**Work instructions**
Return each line of the listing below, unchanged, and omit the images.

━━━ Stored data

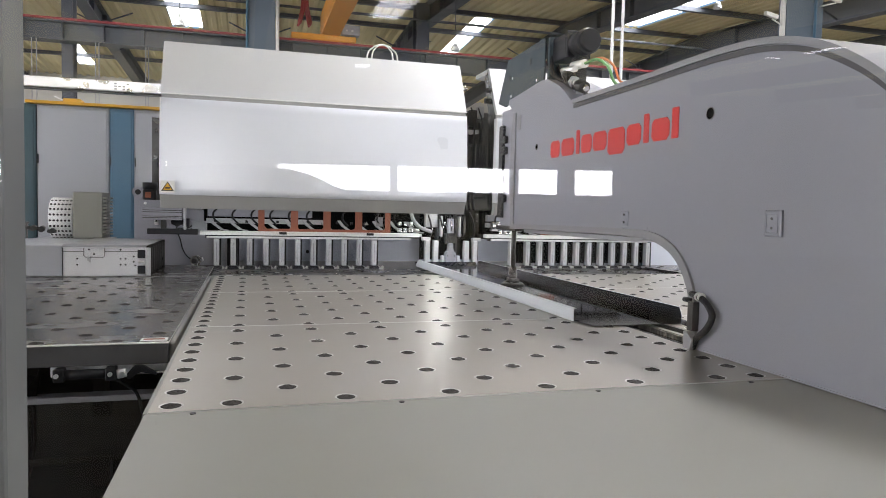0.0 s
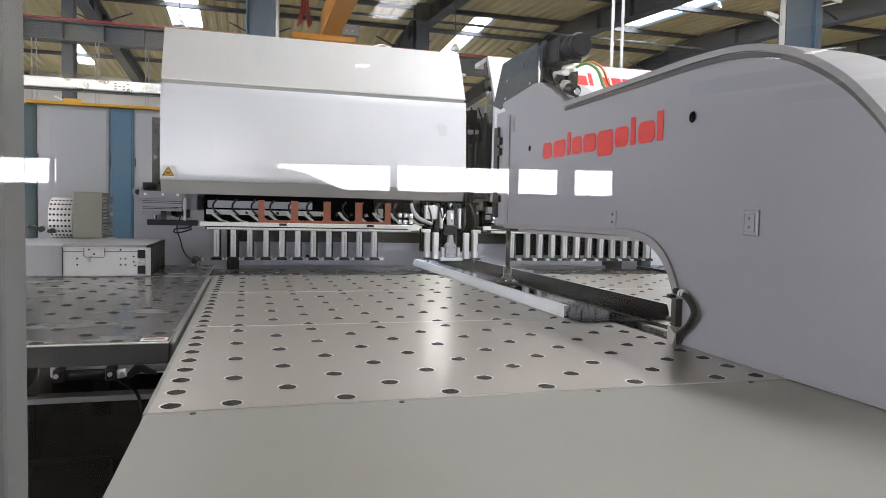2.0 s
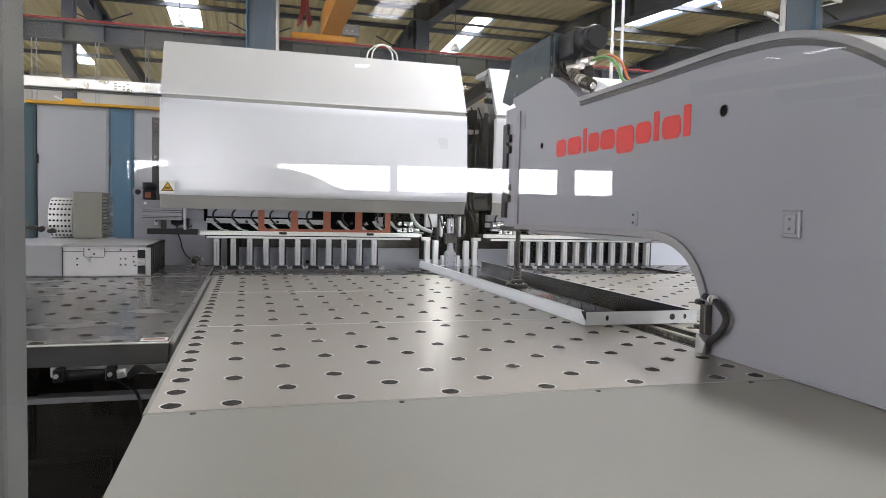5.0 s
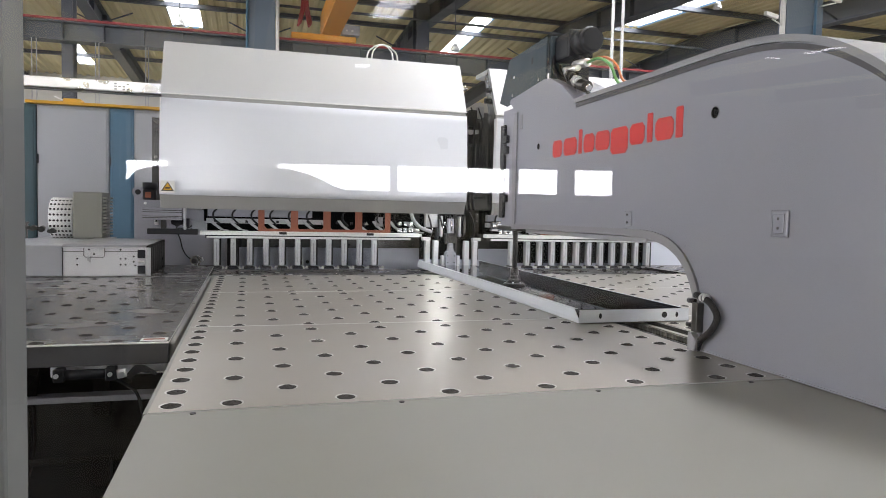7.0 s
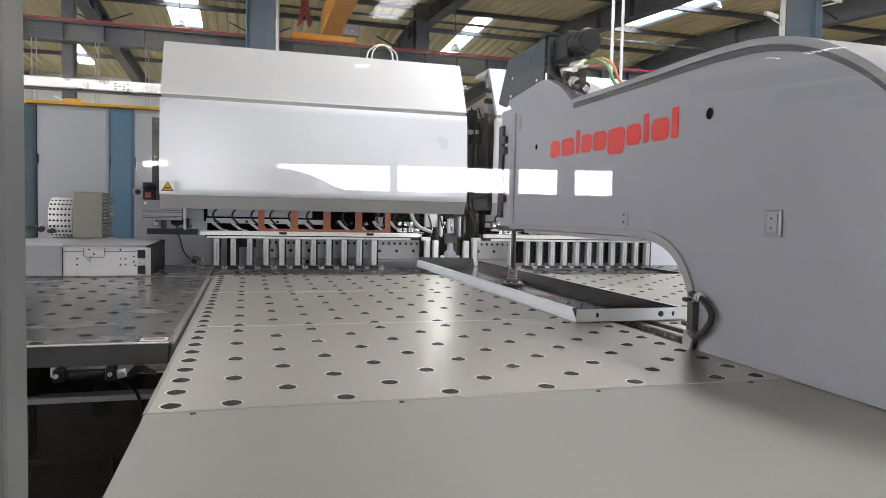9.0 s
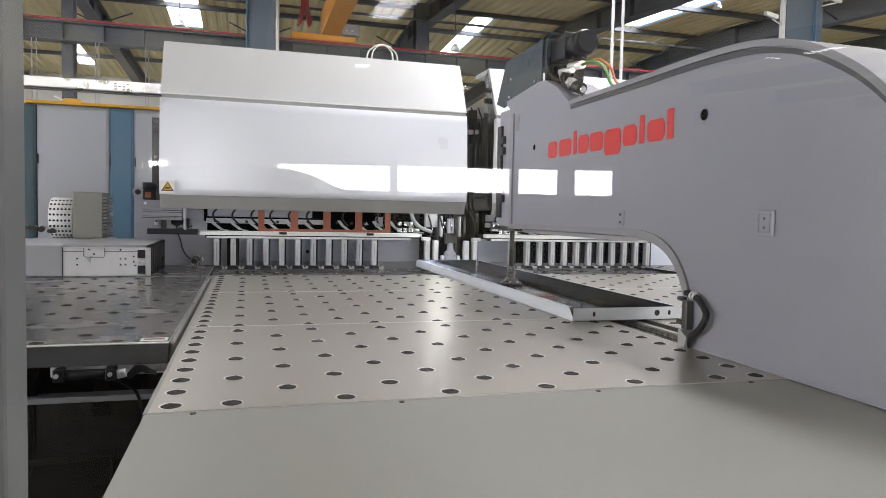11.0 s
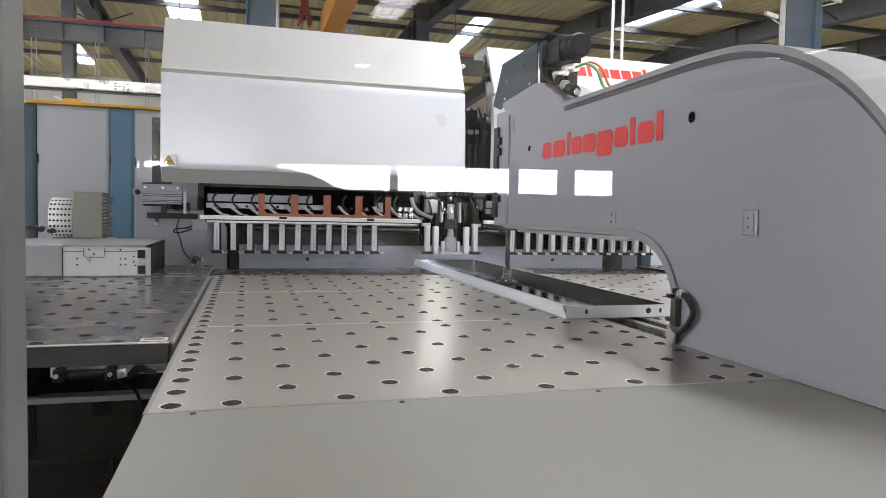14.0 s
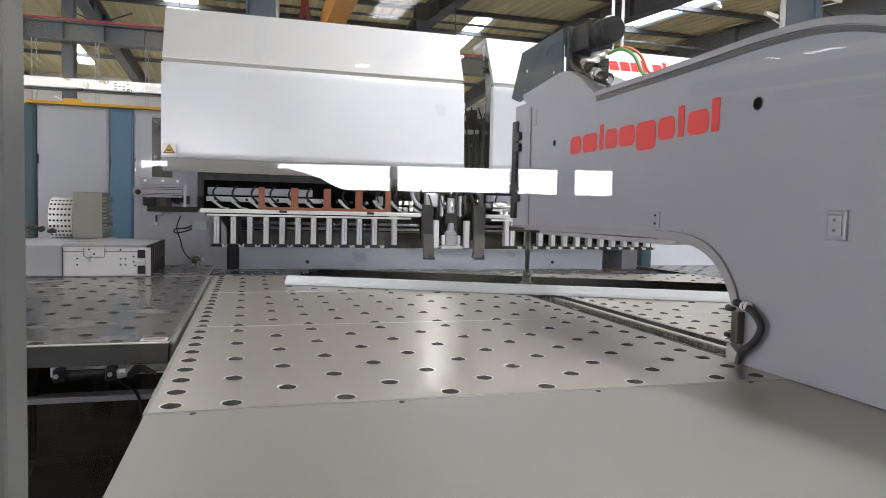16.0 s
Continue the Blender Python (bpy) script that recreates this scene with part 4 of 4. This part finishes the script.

━━━━━━

**Answer for this exercise**
0.0 s
2.0 s
5.0 s
7.0 s
9.0 s
11.0 s
14.0 s
16.0 s
Continue the Blender Python (bpy) script that recreates this scene with part 4 of 4. This part finishes the script.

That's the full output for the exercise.